The southerly bridlepath (ie the one behind you as you park which we came back on) leads up to a point not far from Cosdon Hill stone rows from which the path then goes all the way to the circle, with necessary diversions round the boggiest bits. Even though it had been dry recently, sections of the initial path up to the moor were still very wet whereas the northerly bridlepath was much drier and it brings you out on to a path which leads up to the top of Cosdon Hill from which you can go straight down to the circle (in theory; we missed the top, following some other walkers, and ended up going down the side of the hill to the stone rows and thence to the circle).

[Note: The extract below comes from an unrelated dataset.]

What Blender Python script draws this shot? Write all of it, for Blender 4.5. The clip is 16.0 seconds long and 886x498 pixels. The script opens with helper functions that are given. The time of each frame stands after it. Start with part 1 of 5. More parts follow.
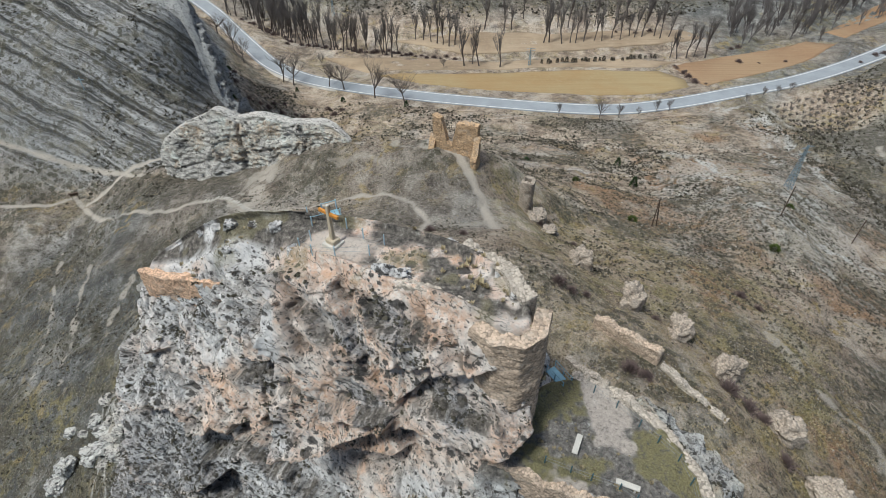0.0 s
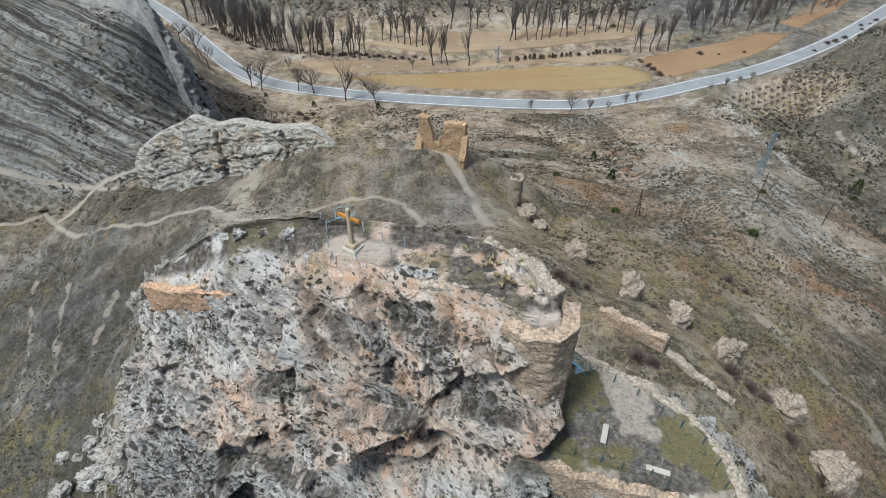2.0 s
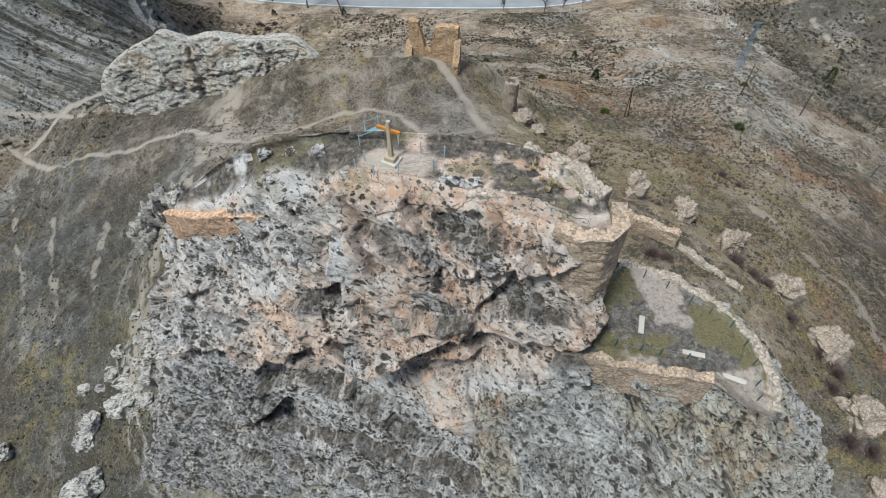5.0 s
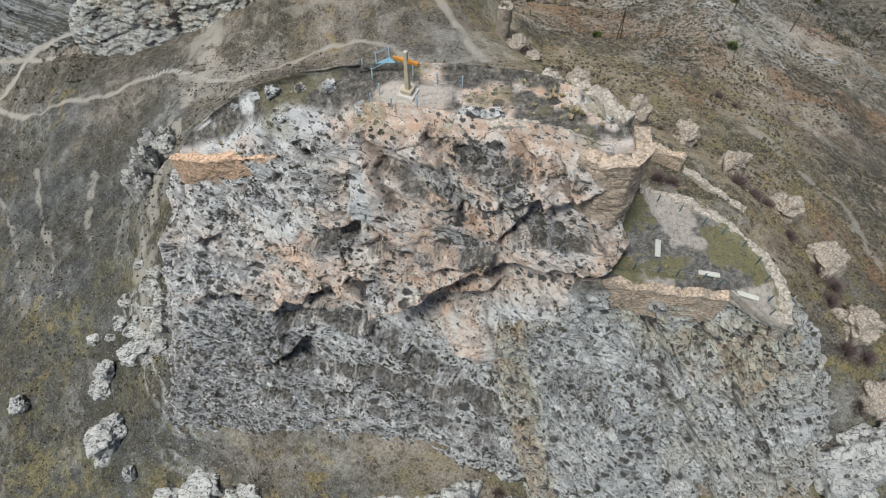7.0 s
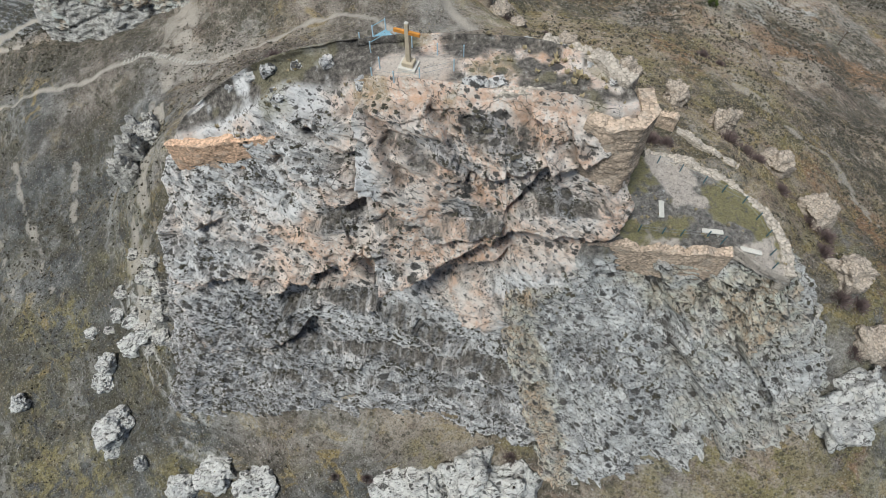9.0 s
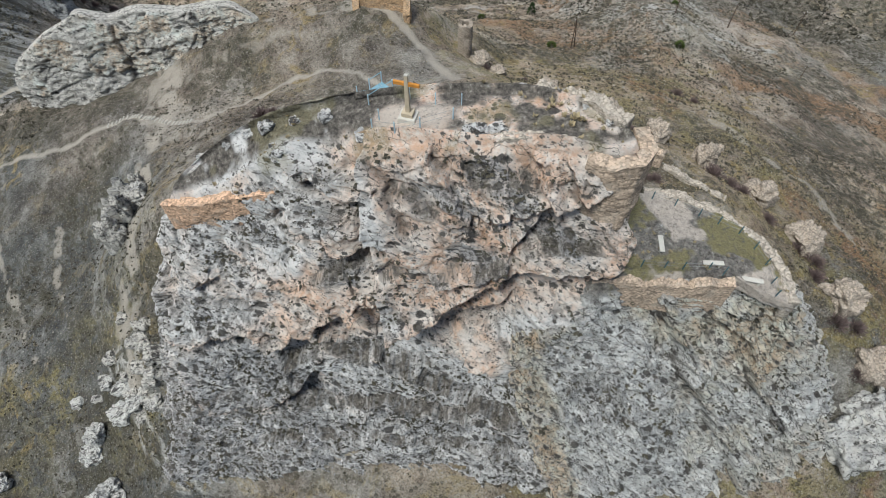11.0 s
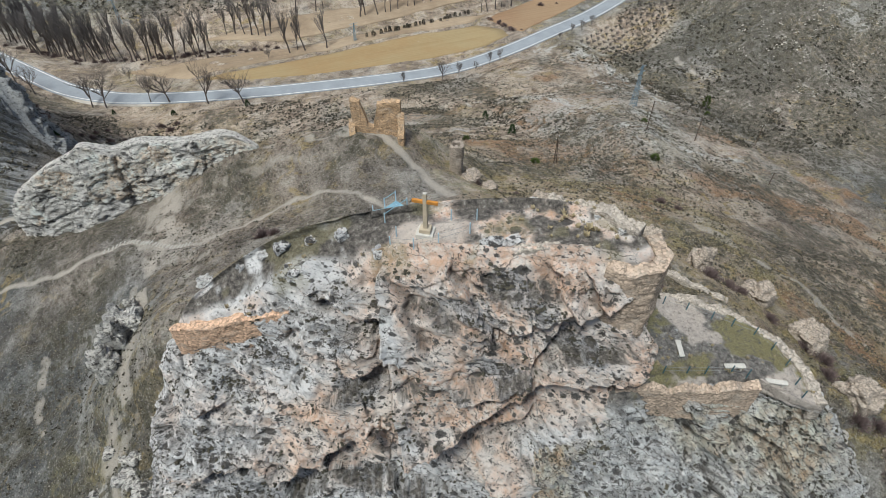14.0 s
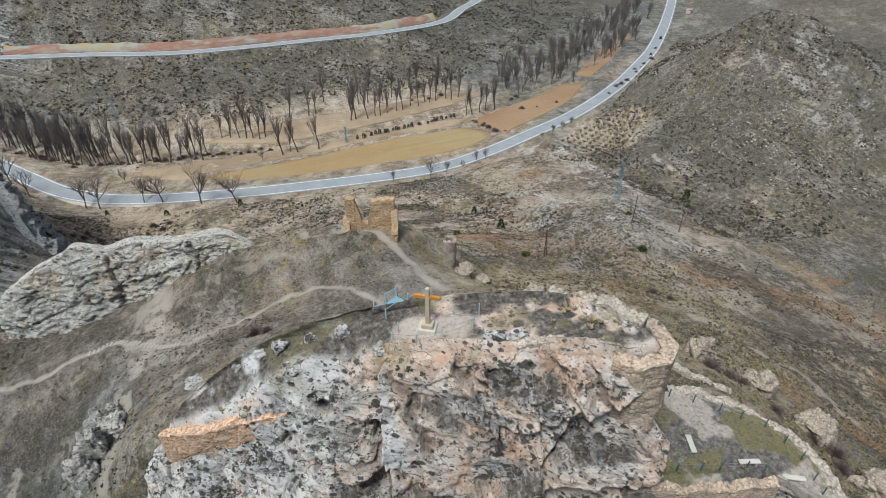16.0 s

Both bridlepaths involve steady uphill climbs, not too strenuous but
with stops and diversions it was about two/two and a half hours each way, echoing what others have said.
The first sighting, coming over the shoulder of Little Hound Tor ( after another unplanned diversion off the path to avoid some bogs) and seeing the outlier first, was a genuinely exhilarating moment and if like me you're a bit misanthropic about sharing your visits to sites like this with others (apart from your own companions) then you're unlikely to be too worried about intruders at this place.
Magical, everything I wanted and more.
I blame Traffic. What did 'Rollright Stones' mean? Once I found out I wanted to know more but apart from the obvious sites, including the Rollrights themselves, I didn't know anything about all the others. Then along came Mr Cope and his wonderful book and I haven't looked back since. My eldest daughter getting a place at Edinburgh University 2 years ago opened a gateway to the Highlands and Islands, visits to her being combined with trips to places I'd thought were just too far away. I'm the world's worst OS map-reader but really enjoy finding these magical places, preferably solo at first though I love nothing more than introducing them to friends and family.